Ring of Fire
When Kwi Brennan came to New Jersey’s Rutgers University in 1996, volunteers culled from the alumni and student body were raising about $2 million a year through telemarketing. Not bad, but not exactly blazing either.
Then Brennan, the senior director of annual giving, and his supervisor, Victoria Wilt, turned up the heat. Telemarketing revenues jumped up to $2.5 million in 1997, $2.9 million in 1998, $3.1 million in 1999, $3.7 million in 2000, $4.2 million in 2001, $5 million in 2002 and $5.1 million in 2003.
According to Brennan, Rutgers is the first university to break the $5 million mark in pledges and is the highest pledge-dollar program in the country by about $1.3 million.
So what happened?
Brennan instituted a year-round calling program (as opposed to the traditional September-December and February-May schedule), did away with the volunteer callers and, basically, stopped telemarketing altogether.

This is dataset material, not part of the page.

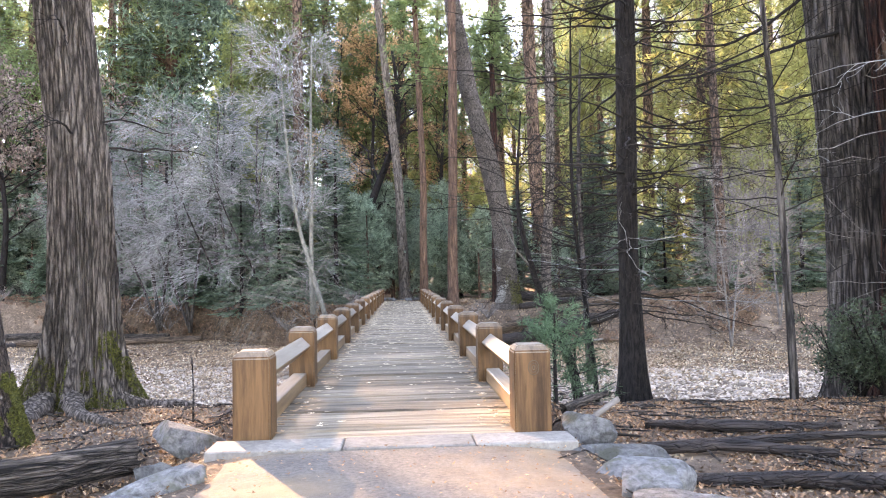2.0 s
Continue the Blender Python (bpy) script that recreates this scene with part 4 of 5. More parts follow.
# trunks round the far end of the bridge
old_oak = hero("leaning_oak", "big leaning oak with mossy foot and flaking bark", 5.5, 31.0, [(5.5, 31, 1.2), (5.2, 31, 4.7), (4.35, 31, 8.6), (3.64, 31, 11.1), (3.05, 31, 14.5), (2.66, 31, 17.7), (2.6, 31, 18.4)],
               [0.60, 0.53, 0.50, 0.48, 0.45, 0.42, 0.36], M_OAK, 0.02, 34, 0.25, 3, 120, 130)
for pts, r in (([(2.65, 31, 17.6), (2.0, 31, 20), (1.1, 31, 22.7), (0.2, 31, 27)], 0.31), ([(2.65, 31, 17.5), (3.0, 31, 19.5), (4.1, 31, 22.7), (5.4, 31, 26)], 0.3)):
    pp = local(old_oak, line(pts, 14))[None]
    rr = np.linspace(r, r * 0.35, 14)[None]
    g = Geo().tubes(pp, rr, 10)
    p2, r2 = grow(pp, rr, 14, rg, (0.25, 1), 3.2, (30, 65), 0.1, 0.4, 8, 0.07)
    p3, r3 = grow(p2, r2, 90, rg, (0.2, 1), 1.4, (30, 65), 0.0, 0.5, 6, 0.1, least=0.008)
    part("limb", g.tubes(p2, r2, 5, False).tubes(p3, r3, 3, False).mesh("limb", M_OAK), old_oak)
bark_moss(old_oak, rg, 0.0, 1.5, -85, 40, 14000, size=0.03, cover=0.9)
bark_moss(old_oak, rg, 0.1, 2.0, 195, 270, 6000, M_LICHEN, 0.024, "lichen", "pale grey lichen on the bark", -0.15)
brown = hero("red_brown_cedar", "straight young cedar with red-brown stringy bark", 2.62, 30.4, [(2.6, 30.4, 2), (2.68, 30.4, 5), (2.78, 30.4, 10.3), (2.9, 30.4, 24), (3.0, 30.4, 32)], [0.26, 0.23, 0.22, 0.19, 0.15, 0.06], M_BROWN, 0.012, 12, 0.6, 6, 44, 60)
tr2 = hero("slim_pine", "slim straight pine trunk at the path's end", 1.33, 36.5, [(1.3, 36.5, 3), (1.4, 36.5, 7), (0.9, 36.5, 22)], [0.27, 0.2, 0.18, 0.16, 0.06], M_BROWN, 0.012, 10, 0.5, 9, 36, 50)
tr1 = hero("straight_pine", "straight grey-brown pine trunk at the path's end", 0.25, 41.0, [(0.1, 41, 3), (-0.1, 41, 8), (-1.35, 41, 20), (-1.6, 41, 30)], [0.38, 0.29, 0.27, 0.24, 0.2, 0.08], M_CEDAR, 0.015, 12, 0.6, 11, 44, 60)
ced2 = hero("grey_brown_cedar", "straight cedar trunk with stringy grey-brown bark", 7.7, 32.0, [(7.7, 32, 2), (7.95, 32, 5), (8.1, 32, 8), (8.3, 32, 24)], [0.27, 0.235, 0.22, 0.19, 0.07], M_CEDAR, 0.013, 12, 0.6, 12, 44, 60)
pine2 = hero("large_pine", "large pine with plated grey-brown bark", 9.1, 40.0, [(9.0, 40, 1), (8.75, 40, 8.3), (8.6, 40, 14), (8.2, 40, 32)], [0.46, 0.41, 0.38, 0.34, 0.12], M_PINE, 0.018, 18, 0.35, 13, 48, 60)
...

OK, not really. He and Wilt turned the volunteer-based program into a paid student-caller program. They also partnered with Advantage Fundraising Consulting and implemented new fundraising strategies that took the burden of the ask off of the callers.
“Their job is twofold: They’re first goodwill ambassadors for the university and then fundraisers,” Brennan explains. “But they’re not telemarketers, because they are not selling anything. They’re providing an opportunity for our prospects to invest in Rutgers and its students.”
Advantage President Anthony Alonso recommended that Rutgers preface every phone call with a letter explaining to potential donors what and why they should give. It also tells them not only to expect a phone call, but when — usually about a week later.
Though he knows it’s a good idea now, Brennan wasn’t thrilled with the pre-call letter notion early on.
“When I heard about the pre-call letter, I didn’t buy into it right away,” he admits. “But Vicky said, ‘We’re doing it,’ so we did it and it worked amazingly well. In the first year (1996-97), the average gift increased 43 percent, and there was a 20 percent increase in giving.”